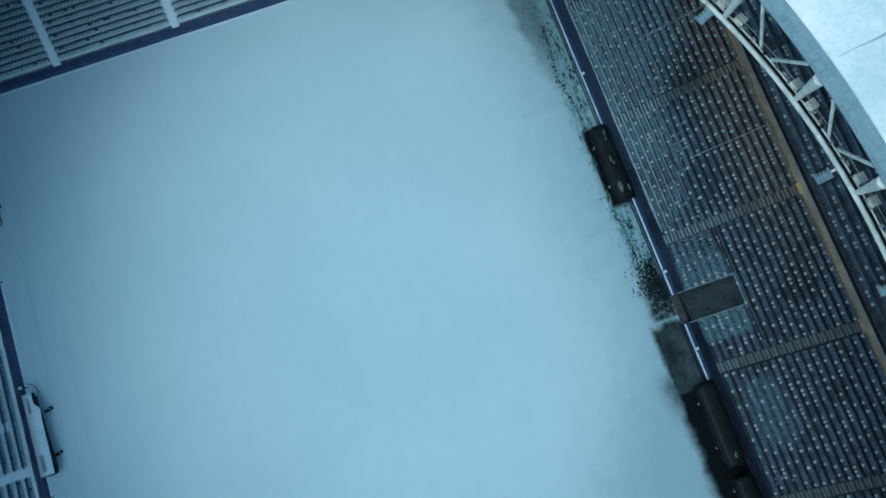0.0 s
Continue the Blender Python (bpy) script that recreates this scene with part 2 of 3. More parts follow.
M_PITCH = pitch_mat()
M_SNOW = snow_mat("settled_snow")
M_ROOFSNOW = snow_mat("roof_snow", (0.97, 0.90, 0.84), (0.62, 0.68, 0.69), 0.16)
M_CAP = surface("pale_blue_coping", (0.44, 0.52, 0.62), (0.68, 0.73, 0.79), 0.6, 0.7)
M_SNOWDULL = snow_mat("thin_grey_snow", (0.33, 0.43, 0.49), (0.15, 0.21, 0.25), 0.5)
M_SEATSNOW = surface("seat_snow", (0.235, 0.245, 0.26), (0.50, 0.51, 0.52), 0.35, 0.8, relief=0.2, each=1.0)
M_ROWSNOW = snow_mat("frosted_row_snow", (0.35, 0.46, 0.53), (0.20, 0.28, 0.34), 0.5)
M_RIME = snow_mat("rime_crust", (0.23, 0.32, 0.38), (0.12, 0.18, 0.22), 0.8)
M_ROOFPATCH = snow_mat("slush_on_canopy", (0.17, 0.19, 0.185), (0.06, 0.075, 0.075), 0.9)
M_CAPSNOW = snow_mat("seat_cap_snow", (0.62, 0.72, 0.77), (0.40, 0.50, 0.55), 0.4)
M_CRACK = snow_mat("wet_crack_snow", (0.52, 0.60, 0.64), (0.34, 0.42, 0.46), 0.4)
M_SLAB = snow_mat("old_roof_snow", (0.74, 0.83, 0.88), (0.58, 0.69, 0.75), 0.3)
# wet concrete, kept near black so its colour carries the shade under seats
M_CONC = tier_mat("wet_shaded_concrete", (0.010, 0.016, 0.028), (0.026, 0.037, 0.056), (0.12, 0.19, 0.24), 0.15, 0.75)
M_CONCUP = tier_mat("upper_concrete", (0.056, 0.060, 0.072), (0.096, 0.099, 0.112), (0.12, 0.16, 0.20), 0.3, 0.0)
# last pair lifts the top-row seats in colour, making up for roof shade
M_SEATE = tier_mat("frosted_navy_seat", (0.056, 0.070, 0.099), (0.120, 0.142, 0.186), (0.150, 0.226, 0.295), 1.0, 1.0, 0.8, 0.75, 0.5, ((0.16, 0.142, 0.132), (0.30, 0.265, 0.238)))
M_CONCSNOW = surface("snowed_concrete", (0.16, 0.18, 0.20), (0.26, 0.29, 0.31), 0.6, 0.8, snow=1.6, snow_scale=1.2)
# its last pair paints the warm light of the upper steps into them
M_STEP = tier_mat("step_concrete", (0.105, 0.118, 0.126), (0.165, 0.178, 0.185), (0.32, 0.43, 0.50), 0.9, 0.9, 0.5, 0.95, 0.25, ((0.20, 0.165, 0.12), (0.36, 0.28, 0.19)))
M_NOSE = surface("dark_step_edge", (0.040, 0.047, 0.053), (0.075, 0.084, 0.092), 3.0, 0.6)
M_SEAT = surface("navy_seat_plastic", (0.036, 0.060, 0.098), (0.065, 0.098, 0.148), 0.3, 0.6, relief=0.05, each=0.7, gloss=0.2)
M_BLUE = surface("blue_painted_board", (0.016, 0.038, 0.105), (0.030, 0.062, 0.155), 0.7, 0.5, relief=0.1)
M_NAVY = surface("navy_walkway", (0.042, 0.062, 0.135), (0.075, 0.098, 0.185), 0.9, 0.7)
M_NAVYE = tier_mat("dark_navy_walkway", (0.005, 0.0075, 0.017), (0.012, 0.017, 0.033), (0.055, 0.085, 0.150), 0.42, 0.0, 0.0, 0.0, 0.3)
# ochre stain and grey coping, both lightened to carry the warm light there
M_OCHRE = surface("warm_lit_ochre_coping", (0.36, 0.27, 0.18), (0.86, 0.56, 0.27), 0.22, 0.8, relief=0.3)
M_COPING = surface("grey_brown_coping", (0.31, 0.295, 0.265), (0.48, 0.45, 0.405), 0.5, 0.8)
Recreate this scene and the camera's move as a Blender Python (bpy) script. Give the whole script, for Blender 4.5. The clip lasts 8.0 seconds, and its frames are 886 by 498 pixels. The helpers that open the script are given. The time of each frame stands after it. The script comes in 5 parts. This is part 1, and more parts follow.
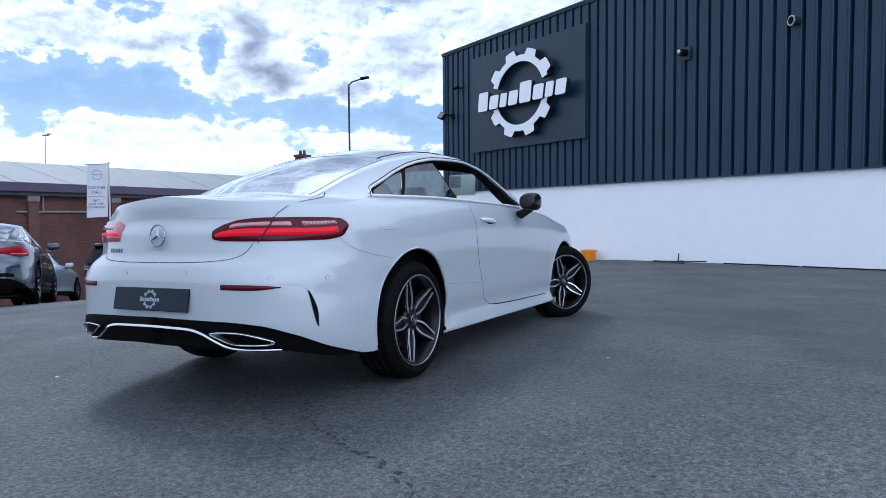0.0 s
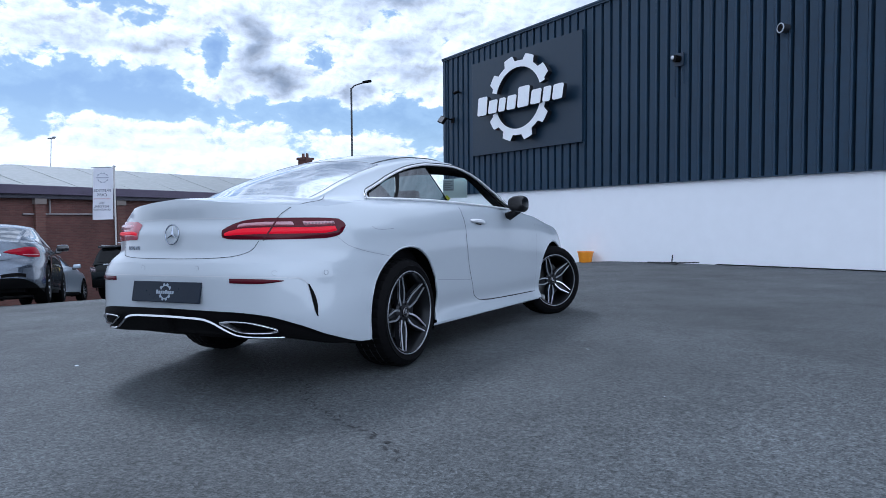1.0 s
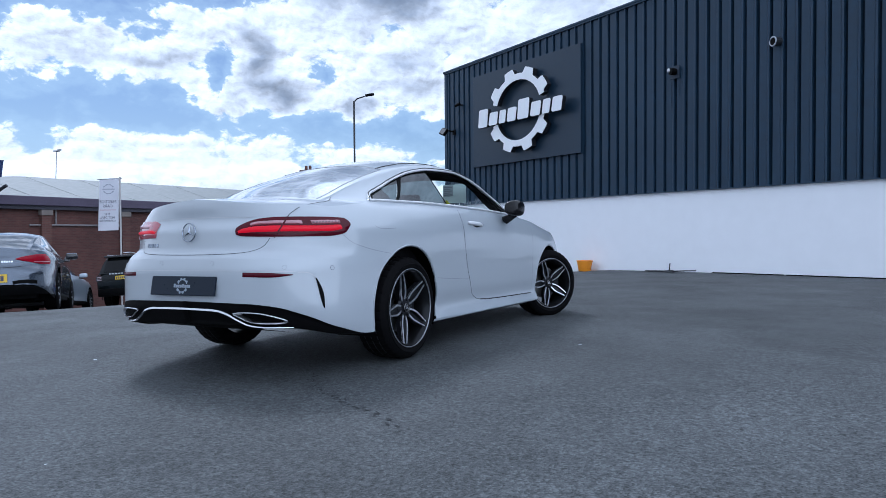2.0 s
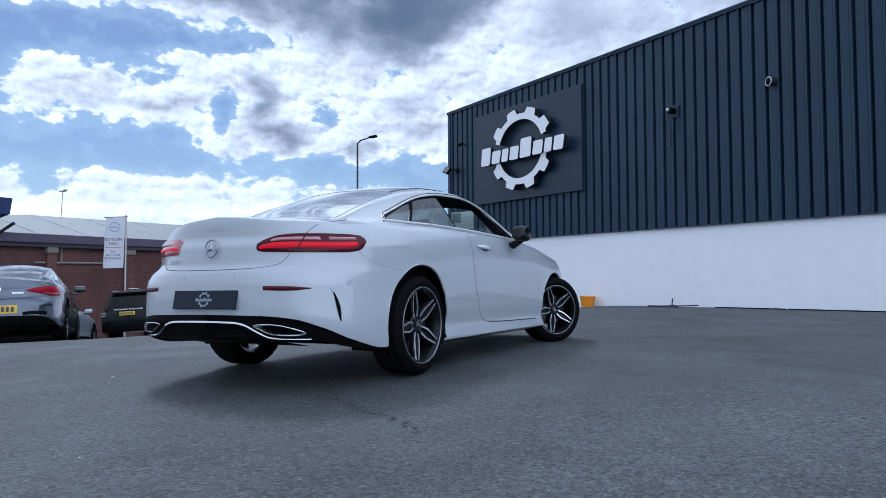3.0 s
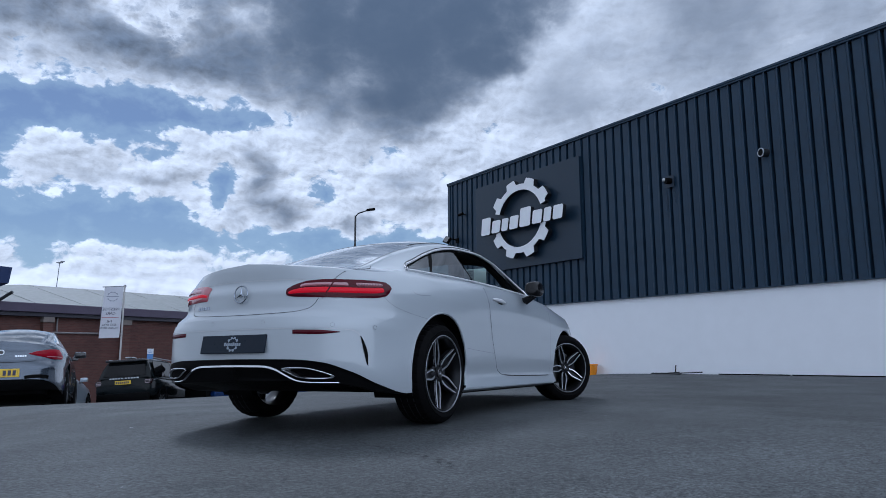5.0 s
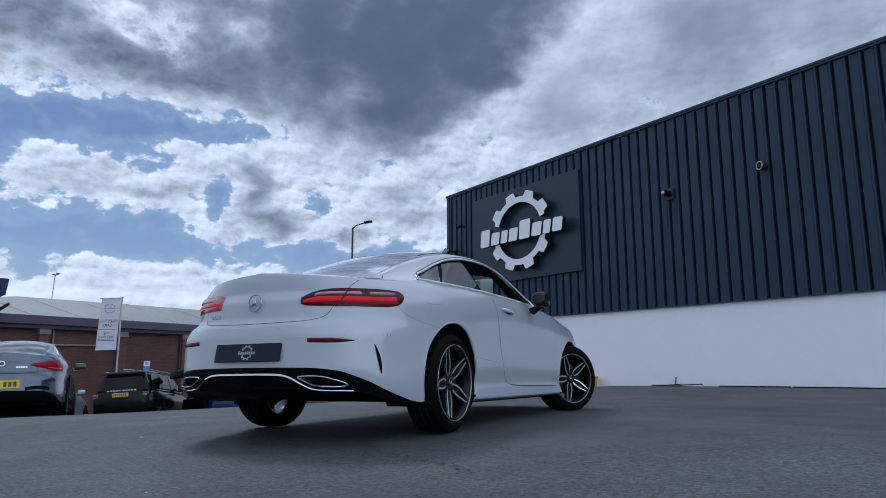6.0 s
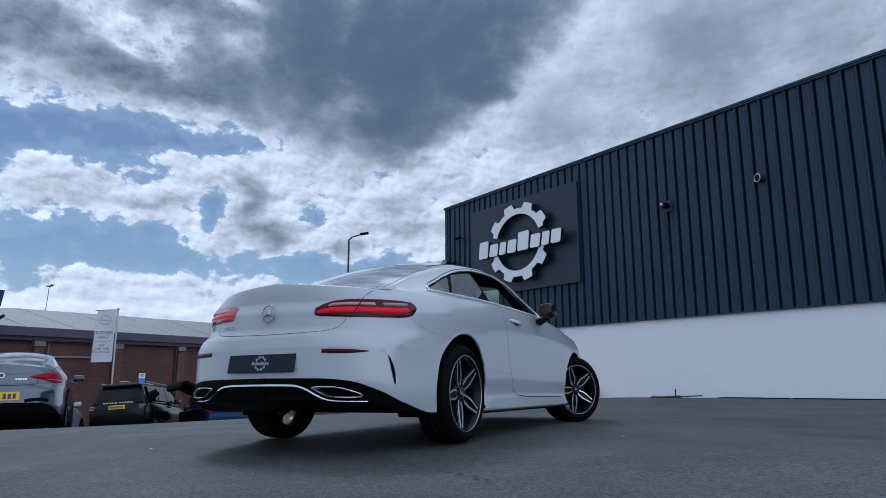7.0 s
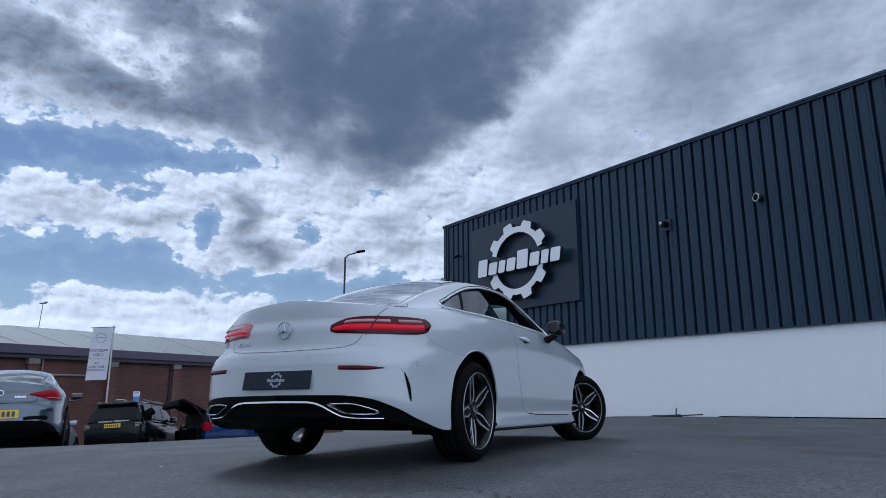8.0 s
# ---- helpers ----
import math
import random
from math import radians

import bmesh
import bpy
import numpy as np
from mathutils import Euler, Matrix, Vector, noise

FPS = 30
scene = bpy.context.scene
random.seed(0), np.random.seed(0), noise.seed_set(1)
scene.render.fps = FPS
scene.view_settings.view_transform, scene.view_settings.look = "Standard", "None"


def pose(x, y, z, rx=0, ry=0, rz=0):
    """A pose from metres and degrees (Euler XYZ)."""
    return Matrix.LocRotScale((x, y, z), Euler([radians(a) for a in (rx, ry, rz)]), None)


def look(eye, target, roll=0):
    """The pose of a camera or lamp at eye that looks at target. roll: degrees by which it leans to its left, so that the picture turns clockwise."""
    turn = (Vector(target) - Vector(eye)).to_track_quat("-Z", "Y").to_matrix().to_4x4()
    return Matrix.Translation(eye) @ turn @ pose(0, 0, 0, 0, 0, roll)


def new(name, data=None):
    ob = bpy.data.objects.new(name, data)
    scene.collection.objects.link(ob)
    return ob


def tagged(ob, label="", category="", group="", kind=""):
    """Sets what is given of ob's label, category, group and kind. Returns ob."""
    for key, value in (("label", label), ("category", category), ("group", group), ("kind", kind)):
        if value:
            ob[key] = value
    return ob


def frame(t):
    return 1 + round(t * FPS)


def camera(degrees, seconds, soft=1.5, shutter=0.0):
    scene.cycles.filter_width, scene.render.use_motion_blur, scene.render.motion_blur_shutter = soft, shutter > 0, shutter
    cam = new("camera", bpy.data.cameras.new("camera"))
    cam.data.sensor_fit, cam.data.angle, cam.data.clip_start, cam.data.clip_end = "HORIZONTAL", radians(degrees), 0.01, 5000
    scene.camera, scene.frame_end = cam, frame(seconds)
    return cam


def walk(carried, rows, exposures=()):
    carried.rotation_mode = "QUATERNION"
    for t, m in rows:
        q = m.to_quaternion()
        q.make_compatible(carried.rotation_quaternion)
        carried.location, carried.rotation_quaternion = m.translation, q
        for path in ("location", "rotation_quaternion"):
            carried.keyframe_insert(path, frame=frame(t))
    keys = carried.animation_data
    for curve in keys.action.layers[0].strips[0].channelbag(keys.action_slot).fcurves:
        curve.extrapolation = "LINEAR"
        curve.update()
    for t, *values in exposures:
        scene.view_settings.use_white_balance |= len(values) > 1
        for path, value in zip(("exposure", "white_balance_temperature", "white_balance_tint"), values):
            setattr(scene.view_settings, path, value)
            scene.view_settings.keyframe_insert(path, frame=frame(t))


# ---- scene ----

== == ==

DIRECTIVE → Print the records above exactly as they stand, but leave out the pictures.

SOLUTION FOR THIS PROBLEM →
0.0 s
Continue the Blender Python (bpy) script that recreates this scene with part 2 of 3. More parts follow.
M_PITCH = pitch_mat()
M_SNOW = snow_mat("settled_snow")
M_ROOFSNOW = snow_mat("roof_snow", (0.97, 0.90, 0.84), (0.62, 0.68, 0.69), 0.16)
M_CAP = surface("pale_blue_coping", (0.44, 0.52, 0.62), (0.68, 0.73, 0.79), 0.6, 0.7)
M_SNOWDULL = snow_mat("thin_grey_snow", (0.33, 0.43, 0.49), (0.15, 0.21, 0.25), 0.5)
M_SEATSNOW = surface("seat_snow", (0.235, 0.245, 0.26), (0.50, 0.51, 0.52), 0.35, 0.8, relief=0.2, each=1.0)
M_ROWSNOW = snow_mat("frosted_row_snow", (0.35, 0.46, 0.53), (0.20, 0.28, 0.34), 0.5)
M_RIME = snow_mat("rime_crust", (0.23, 0.32, 0.38), (0.12, 0.18, 0.22), 0.8)
M_ROOFPATCH = snow_mat("slush_on_canopy", (0.17, 0.19, 0.185), (0.06, 0.075, 0.075), 0.9)
M_CAPSNOW = snow_mat("seat_cap_snow", (0.62, 0.72, 0.77), (0.40, 0.50, 0.55), 0.4)
M_CRACK = snow_mat("wet_crack_snow", (0.52, 0.60, 0.64), (0.34, 0.42, 0.46), 0.4)
M_SLAB = snow_mat("old_roof_snow", (0.74, 0.83, 0.88), (0.58, 0.69, 0.75), 0.3)
# wet concrete, kept near black so its colour carries the shade under seats
M_CONC = tier_mat("wet_shaded_concrete", (0.010, 0.016, 0.028), (0.026, 0.037, 0.056), (0.12, 0.19, 0.24), 0.15, 0.75)
M_CONCUP = tier_mat("upper_concrete", (0.056, 0.060, 0.072), (0.096, 0.099, 0.112), (0.12, 0.16, 0.20), 0.3, 0.0)
# last pair lifts the top-row seats in colour, making up for roof shade
M_SEATE = tier_mat("frosted_navy_seat", (0.056, 0.070, 0.099), (0.120, 0.142, 0.186), (0.150, 0.226, 0.295), 1.0, 1.0, 0.8, 0.75, 0.5, ((0.16, 0.142, 0.132), (0.30, 0.265, 0.238)))
M_CONCSNOW = surface("snowed_concrete", (0.16, 0.18, 0.20), (0.26, 0.29, 0.31), 0.6, 0.8, snow=1.6, snow_scale=1.2)
# its last pair paints the warm light of the upper steps into them
M_STEP = tier_mat("step_concrete", (0.105, 0.118, 0.126), (0.165, 0.178, 0.185), (0.32, 0.43, 0.50), 0.9, 0.9, 0.5, 0.95, 0.25, ((0.20, 0.165, 0.12), (0.36, 0.28, 0.19)))
M_NOSE = surface("dark_step_edge", (0.040, 0.047, 0.053), (0.075, 0.084, 0.092), 3.0, 0.6)
M_SEAT = surface("navy_seat_plastic", (0.036, 0.060, 0.098), (0.065, 0.098, 0.148), 0.3, 0.6, relief=0.05, each=0.7, gloss=0.2)
M_BLUE = surface("blue_painted_board", (0.016, 0.038, 0.105), (0.030, 0.062, 0.155), 0.7, 0.5, relief=0.1)
M_NAVY = surface("navy_walkway", (0.042, 0.062, 0.135), (0.075, 0.098, 0.185), 0.9, 0.7)
M_NAVYE = tier_mat("dark_navy_walkway", (0.005, 0.0075, 0.017), (0.012, 0.017, 0.033), (0.055, 0.085, 0.150), 0.42, 0.0, 0.0, 0.0, 0.3)
# ochre stain and grey coping, both lightened to carry the warm light there
M_OCHRE = surface("warm_lit_ochre_coping", (0.36, 0.27, 0.18), (0.86, 0.56, 0.27), 0.22, 0.8, relief=0.3)
M_COPING = surface("grey_brown_coping", (0.31, 0.295, 0.265), (0.48, 0.45, 0.405), 0.5, 0.8)
Recreate this scene and the camera's move as a Blender Python (bpy) script. Give the whole script, for Blender 4.5. The clip lasts 8.0 seconds, and its frames are 886 by 498 pixels. The helpers that open the script are given. The time of each frame stands after it. The script comes in 5 parts. This is part 1, and more parts follow.
0.0 s
1.0 s
2.0 s
3.0 s
5.0 s
6.0 s
7.0 s
8.0 s
# ---- helpers ----
import math
import random
from math import radians

import bmesh
import bpy
import numpy as np
from mathutils import Euler, Matrix, Vector, noise

FPS = 30
scene = bpy.context.scene
random.seed(0), np.random.seed(0), noise.seed_set(1)
scene.render.fps = FPS
scene.view_settings.view_transform, scene.view_settings.look = "Standard", "None"


def pose(x, y, z, rx=0, ry=0, rz=0):
    """A pose from metres and degrees (Euler XYZ)."""
    return Matrix.LocRotScale((x, y, z), Euler([radians(a) for a in (rx, ry, rz)]), None)


def look(eye, target, roll=0):
    """The pose of a camera or lamp at eye that looks at target. roll: degrees by which it leans to its left, so that the picture turns clockwise."""
    turn = (Vector(target) - Vector(eye)).to_track_quat("-Z", "Y").to_matrix().to_4x4()
    return Matrix.Translation(eye) @ turn @ pose(0, 0, 0, 0, 0, roll)


def new(name, data=None):
    ob = bpy.data.objects.new(name, data)
    scene.collection.objects.link(ob)
    return ob


def tagged(ob, label="", category="", group="", kind=""):
    """Sets what is given of ob's label, category, group and kind. Returns ob."""
    for key, value in (("label", label), ("category", category), ("group", group), ("kind", kind)):
        if value:
            ob[key] = value
    return ob


def frame(t):
    return 1 + round(t * FPS)


def camera(degrees, seconds, soft=1.5, shutter=0.0):
    scene.cycles.filter_width, scene.render.use_motion_blur, scene.render.motion_blur_shutter = soft, shutter > 0, shutter
    cam = new("camera", bpy.data.cameras.new("camera"))
    cam.data.sensor_fit, cam.data.angle, cam.data.clip_start, cam.data.clip_end = "HORIZONTAL", radians(degrees), 0.01, 5000
    scene.camera, scene.frame_end = cam, frame(seconds)
    return cam


def walk(carried, rows, exposures=()):
    carried.rotation_mode = "QUATERNION"
    for t, m in rows:
        q = m.to_quaternion()
        q.make_compatible(carried.rotation_quaternion)
        carried.location, carried.rotation_quaternion = m.translation, q
        for path in ("location", "rotation_quaternion"):
            carried.keyframe_insert(path, frame=frame(t))
    keys = carried.animation_data
    for curve in keys.action.layers[0].strips[0].channelbag(keys.action_slot).fcurves:
        curve.extrapolation = "LINEAR"
        curve.update()
    for t, *values in exposures:
        scene.view_settings.use_white_balance |= len(values) > 1
        for path, value in zip(("exposure", "white_balance_temperature", "white_balance_tint"), values):
            setattr(scene.view_settings, path, value)
            scene.view_settings.keyframe_insert(path, frame=frame(t))


# ---- scene ----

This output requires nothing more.